I have used it for months, and got exactly two problems. SP1 installation would display a dialog with the text “%REMOVE_NODIR_ERROR%”, I clicked OK, nothing happened and it didn’t bother me anymore later. The second thing is the bluescreen I got yesterday. I always disable the automatic reboot because I want to see the debug information that the bluescreen offers. It was kind enough to tell me where the illegal instruction had fux0red up the system, it was inside atidrv.dll (hint: “ati”). Windows XP is unstable? Look closer.
My opinion…
1 / Mac is for people with way too much money
2 / Linux ( any distro ) is way cool but often not user friendly enough for normal humans BUT stable…
3 / I have about 600 w2k machines running at work and they are stable… ( I installed ’em so… 😎 ) nice os…
There are windows users (or administrators) arguing feverishly that because their workstation(s) appear to work, that everyone else must be lying. In the corporate world, I find this infantile reasoning especially prevelant amongst new hires fresh from college. Seasoned IT professionals do not usually regress to this childish behaviour.
When their system doesn’t work they blame it on something else or try to explain it away. Why on earth must defence mechanisms (denial, intellectualization & rationalization) be employed when talking about software?
Microsoft uses instability and unreliability as a selling point when they compare the new version of windows to the old version, when they are marketing a new version of windows. Microsoft is willing to admit to the defects when they feel it is to their advantage.
Of course, this behaviour is also prevelant in the OS/2, Linux, BSD, Mac, … worlds.
In the end what is really being said is “I like my system, and not yours. Defects in my system are permissible, but not yours. To save face, I will minimize or hide the defects in my system, but exploit or expose the defects in your system. I will flame those who defend any system that is not mine.”
> There are windows users (or administrators) arguing
> feverishly that because their workstation(s) appear to
> work, that everyone else must be lying. In the corporate
> world, I find this infantile reasoning especially
> prevelant amongst new hires fresh from college. Seasoned
> IT professionals do not usually regress to this childish
> behaviour.
And the other way around? Do you think because some people have negative experiences and some have positive, the people with the negative ones have a better right to judge the OS than the others?
Seriously, if Windows was as horrible as some people tend to say, it wouldn’t be the mainstream OS. I do even think Bill’s statement at the top is exaggerated. I can only tell long-time experiences considering my machine, but I have seen a lot of Windows systems, none of them was unbearably unstable, not even the Win98 machines at my school. They’re no servers (before you ask, the server runs Linux) and run great for the 30 minutes two or three times a day they’re supposed to run.

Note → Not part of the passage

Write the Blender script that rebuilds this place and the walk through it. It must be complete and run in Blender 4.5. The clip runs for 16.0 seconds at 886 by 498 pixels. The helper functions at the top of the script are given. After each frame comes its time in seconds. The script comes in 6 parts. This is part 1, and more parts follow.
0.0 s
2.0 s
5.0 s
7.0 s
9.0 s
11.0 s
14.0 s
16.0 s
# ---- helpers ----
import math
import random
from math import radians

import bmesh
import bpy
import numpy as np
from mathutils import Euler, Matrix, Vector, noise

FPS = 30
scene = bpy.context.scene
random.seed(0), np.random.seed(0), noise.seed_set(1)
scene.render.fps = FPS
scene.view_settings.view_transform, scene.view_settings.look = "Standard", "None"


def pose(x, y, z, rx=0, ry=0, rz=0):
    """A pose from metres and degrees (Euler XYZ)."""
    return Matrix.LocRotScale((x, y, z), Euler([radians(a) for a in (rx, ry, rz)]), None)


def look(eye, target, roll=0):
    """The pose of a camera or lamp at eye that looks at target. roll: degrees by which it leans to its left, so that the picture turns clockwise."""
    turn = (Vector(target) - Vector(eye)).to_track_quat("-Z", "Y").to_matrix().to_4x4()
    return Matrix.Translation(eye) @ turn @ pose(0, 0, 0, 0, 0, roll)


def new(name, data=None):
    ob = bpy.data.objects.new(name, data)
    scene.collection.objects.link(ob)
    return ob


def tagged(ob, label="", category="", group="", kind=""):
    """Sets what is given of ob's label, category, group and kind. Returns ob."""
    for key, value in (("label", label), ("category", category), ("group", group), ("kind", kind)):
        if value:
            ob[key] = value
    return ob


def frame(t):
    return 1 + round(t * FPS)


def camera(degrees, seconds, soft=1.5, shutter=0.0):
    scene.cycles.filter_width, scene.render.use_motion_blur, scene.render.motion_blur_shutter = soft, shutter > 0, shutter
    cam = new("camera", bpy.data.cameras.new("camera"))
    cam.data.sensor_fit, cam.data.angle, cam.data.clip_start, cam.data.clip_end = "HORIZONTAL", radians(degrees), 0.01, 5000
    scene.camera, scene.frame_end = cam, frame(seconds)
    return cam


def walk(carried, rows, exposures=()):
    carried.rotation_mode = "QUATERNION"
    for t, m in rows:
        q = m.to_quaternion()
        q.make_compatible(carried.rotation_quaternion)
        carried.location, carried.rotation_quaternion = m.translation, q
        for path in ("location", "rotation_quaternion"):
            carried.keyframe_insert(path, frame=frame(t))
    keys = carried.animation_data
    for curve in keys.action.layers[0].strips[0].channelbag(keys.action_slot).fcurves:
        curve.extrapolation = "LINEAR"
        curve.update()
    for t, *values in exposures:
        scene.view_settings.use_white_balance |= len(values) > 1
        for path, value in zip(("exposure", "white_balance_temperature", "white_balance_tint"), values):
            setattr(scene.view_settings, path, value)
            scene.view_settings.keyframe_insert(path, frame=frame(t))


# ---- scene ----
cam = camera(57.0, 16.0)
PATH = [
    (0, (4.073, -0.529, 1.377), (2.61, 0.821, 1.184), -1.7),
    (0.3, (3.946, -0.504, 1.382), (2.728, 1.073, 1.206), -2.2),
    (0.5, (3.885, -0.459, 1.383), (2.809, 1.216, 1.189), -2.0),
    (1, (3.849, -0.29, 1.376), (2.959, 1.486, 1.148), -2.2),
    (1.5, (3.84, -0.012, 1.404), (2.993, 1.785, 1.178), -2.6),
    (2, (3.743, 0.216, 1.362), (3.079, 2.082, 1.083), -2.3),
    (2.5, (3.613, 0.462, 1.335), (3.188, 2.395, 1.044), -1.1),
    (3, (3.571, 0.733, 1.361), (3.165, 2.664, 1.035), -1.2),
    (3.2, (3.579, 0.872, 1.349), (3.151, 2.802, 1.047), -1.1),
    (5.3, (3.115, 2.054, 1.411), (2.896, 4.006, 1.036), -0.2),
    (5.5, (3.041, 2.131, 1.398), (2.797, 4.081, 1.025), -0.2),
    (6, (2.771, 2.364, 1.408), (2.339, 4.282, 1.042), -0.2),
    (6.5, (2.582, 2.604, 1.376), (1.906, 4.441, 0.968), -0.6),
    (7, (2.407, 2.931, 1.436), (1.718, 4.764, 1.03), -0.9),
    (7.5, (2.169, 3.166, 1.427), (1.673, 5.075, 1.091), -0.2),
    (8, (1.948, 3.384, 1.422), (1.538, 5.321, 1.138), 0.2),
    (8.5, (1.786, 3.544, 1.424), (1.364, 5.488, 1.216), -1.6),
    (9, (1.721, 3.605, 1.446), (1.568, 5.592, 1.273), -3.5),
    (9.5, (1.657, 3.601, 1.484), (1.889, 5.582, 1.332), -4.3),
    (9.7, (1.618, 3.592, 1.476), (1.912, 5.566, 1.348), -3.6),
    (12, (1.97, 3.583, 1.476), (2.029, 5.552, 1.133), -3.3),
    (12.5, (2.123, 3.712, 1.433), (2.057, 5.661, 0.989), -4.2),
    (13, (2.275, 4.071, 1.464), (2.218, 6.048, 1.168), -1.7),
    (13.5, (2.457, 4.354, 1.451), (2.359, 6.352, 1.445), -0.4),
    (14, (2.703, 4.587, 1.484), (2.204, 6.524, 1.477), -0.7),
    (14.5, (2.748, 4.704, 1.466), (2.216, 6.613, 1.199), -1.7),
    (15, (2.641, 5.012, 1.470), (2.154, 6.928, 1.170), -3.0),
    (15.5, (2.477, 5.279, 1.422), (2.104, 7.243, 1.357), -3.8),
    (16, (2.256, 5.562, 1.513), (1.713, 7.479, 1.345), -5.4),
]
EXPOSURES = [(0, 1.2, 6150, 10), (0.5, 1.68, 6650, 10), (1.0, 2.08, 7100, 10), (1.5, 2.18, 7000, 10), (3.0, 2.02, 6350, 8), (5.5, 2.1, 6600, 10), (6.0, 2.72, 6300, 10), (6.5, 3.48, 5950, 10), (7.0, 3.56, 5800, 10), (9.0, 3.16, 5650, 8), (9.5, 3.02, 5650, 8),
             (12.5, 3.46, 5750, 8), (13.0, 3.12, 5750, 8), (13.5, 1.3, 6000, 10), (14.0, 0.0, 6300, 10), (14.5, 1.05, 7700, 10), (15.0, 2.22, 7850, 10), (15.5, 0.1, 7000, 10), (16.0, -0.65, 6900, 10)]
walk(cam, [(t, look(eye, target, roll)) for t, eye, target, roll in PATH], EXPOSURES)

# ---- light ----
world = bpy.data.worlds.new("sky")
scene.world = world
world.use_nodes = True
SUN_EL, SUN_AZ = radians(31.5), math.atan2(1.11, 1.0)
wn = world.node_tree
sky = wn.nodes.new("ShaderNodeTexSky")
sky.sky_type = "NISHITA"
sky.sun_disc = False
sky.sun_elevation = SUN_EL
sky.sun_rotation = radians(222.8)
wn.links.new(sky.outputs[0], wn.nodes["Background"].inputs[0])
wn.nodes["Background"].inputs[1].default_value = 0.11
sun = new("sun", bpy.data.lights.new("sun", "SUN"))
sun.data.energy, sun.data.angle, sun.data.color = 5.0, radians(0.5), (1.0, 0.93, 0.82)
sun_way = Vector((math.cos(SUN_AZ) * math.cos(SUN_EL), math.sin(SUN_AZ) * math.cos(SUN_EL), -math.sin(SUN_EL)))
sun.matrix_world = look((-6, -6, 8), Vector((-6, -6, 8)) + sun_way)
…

Ballmer: “There needs to be periodic big bangs,” he said. “That’s how we think about Longhorn.”
He’s talking about giving a whole new meaning to the acronym “WMD”!

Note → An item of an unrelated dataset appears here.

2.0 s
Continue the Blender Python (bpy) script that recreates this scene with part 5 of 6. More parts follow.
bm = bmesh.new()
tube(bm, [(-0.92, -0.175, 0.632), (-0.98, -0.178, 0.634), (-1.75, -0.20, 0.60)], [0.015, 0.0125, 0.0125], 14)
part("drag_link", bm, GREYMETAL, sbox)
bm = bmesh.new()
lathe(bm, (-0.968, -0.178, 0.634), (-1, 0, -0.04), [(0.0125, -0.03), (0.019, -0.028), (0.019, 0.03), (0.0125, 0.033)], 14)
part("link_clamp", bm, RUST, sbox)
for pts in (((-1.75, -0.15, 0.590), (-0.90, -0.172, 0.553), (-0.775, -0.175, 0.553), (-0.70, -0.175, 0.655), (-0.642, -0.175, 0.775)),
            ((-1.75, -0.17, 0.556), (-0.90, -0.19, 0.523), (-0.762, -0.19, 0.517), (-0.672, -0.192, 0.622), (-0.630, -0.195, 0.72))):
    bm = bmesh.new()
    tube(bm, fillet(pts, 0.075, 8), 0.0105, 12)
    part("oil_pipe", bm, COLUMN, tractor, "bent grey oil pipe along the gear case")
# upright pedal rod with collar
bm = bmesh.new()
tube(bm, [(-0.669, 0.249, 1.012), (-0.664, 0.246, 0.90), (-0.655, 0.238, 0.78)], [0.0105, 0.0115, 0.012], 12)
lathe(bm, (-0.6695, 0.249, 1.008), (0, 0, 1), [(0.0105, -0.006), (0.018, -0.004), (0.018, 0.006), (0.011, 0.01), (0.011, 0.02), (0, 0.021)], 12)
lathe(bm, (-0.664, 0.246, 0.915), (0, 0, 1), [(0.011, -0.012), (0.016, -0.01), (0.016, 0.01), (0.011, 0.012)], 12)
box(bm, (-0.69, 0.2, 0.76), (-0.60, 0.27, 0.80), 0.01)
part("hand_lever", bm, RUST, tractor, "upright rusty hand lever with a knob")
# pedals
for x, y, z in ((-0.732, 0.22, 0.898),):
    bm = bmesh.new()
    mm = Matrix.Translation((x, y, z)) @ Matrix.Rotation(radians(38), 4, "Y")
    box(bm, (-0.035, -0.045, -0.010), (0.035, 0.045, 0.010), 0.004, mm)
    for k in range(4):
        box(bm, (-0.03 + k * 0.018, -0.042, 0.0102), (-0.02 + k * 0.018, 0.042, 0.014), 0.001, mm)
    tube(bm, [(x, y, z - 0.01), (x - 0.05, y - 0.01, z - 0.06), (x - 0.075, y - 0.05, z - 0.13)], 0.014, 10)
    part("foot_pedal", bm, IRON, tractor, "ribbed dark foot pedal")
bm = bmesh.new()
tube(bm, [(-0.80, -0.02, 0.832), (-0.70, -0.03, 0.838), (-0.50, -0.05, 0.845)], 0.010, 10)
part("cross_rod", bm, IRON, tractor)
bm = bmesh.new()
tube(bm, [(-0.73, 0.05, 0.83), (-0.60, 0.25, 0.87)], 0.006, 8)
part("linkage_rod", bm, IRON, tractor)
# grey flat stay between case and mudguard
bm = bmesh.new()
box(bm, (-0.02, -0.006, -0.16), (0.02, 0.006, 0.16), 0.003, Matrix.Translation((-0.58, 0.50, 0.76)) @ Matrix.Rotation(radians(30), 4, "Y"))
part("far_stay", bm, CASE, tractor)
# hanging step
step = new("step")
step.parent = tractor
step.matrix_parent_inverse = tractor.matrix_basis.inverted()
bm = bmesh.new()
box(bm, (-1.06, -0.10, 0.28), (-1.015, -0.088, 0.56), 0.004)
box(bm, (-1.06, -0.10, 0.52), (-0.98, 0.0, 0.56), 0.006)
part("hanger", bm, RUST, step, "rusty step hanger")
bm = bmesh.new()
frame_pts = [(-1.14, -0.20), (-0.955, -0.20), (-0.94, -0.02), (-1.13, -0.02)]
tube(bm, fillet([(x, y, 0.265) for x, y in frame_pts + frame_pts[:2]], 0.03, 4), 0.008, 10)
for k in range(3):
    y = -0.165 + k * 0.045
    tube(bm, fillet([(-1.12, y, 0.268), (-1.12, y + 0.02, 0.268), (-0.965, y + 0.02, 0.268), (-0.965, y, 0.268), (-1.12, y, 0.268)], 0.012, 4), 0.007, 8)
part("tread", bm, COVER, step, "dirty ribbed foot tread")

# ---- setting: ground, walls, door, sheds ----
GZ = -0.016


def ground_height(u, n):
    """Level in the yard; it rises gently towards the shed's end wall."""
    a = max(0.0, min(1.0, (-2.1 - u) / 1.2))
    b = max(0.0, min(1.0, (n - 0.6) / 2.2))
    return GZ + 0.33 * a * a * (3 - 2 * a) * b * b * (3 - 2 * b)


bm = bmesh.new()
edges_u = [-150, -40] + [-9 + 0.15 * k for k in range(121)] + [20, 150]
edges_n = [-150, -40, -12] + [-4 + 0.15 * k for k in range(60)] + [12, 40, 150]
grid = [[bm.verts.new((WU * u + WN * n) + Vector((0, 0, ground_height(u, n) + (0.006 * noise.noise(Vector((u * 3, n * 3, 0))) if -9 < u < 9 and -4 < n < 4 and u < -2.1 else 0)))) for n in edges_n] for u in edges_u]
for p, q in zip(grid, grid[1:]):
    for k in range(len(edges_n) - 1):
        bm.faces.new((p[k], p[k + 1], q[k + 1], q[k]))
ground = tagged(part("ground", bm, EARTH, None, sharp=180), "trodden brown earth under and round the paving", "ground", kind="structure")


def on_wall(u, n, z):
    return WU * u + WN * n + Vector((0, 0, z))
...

In our experience at work, windows 2000 and XP encounter problems in multitasking. When users use several large apps at the same time, after a few hours, the computers slow down a lot, application become unresponsive and sometimes do not respond at all anymore. Those machines have ample memory so it is not the problem, they also have the same tested configuration and users are not allowed to change it (hardware/software). It is definitely an OS problem not the application.
So these machines need to be rebooted regularly (once a day) which is not good. BTW we are not the only ones with the problem. It just seems that most people are using their machine with a single app running.

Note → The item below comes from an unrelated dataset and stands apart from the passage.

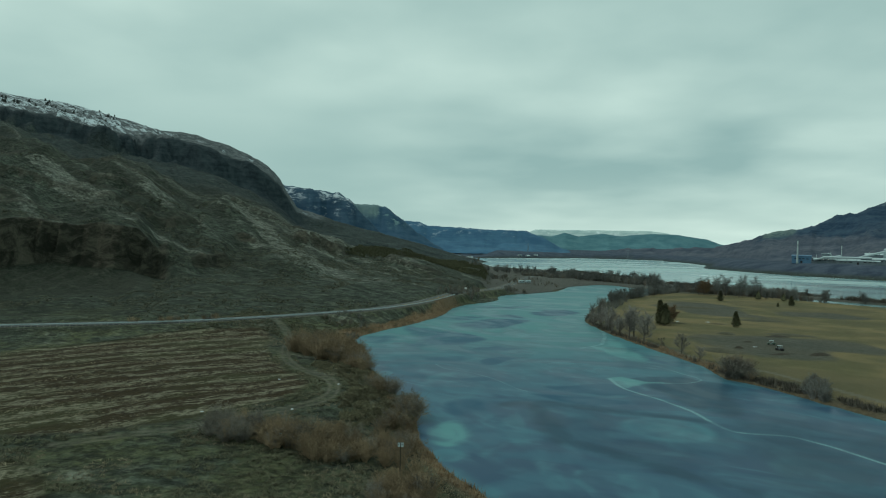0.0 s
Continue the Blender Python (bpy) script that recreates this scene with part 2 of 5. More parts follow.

I just beleive that multitasking is not well implemented in Windows contrary to Linux, MacOS X and ofer *nix.
While Windows multitasking could be better. I think the problem you are encountering is one of memory management.
First, keep in mind that the more memory you have, the more Windows has to manage. Sometimes REMOVING memory will speed up the computer.
Second, Windows is notorious for bad memory management. Versions of Windows have a sweet spot for installed memory (more than 128Mb for Windows 95 is pointless, over 256Mb for 98 is pointless, over 512Mb for an NT 4 WS is usually pointless).
Third, Windows, to some degree, depends on the application to manage the memory it uses. Many programs have memory “leaks” because some programming methods make the assumption that the operating system is going to handle the task (as it should).
For example; the email program in use at my company has a serious memory leak problem. If you open and close it a who bunch of times during the day the system will eventually become wedged (hang), requiring a reboot. This is because each time the application is opened it grabs some memory. Each time it is closed it does not release all the memory it grabbed. It’s better to just leave it open all day.
I have the same problem. I have no idea why but i have the same problem. I’d also point out that there are a lot of unstable audio drivers out there for windows xp, that might not be MS’s fault though.
I know that some programs have memory leaks. However, when any of the program we use run on their own, they can go on for weeks without any degradation of performance. This clearly indicates that this is not the problem. Furthermore when many other people using different programs have the same problem, you have to rule out that all of them have memory leaks!
Windows multitasking plainly sucks compared to other OS. It has been so for ages.
The fact that people find XP and 2000 so reliable is also a testimony of what usage they make of their computers: no multitasking.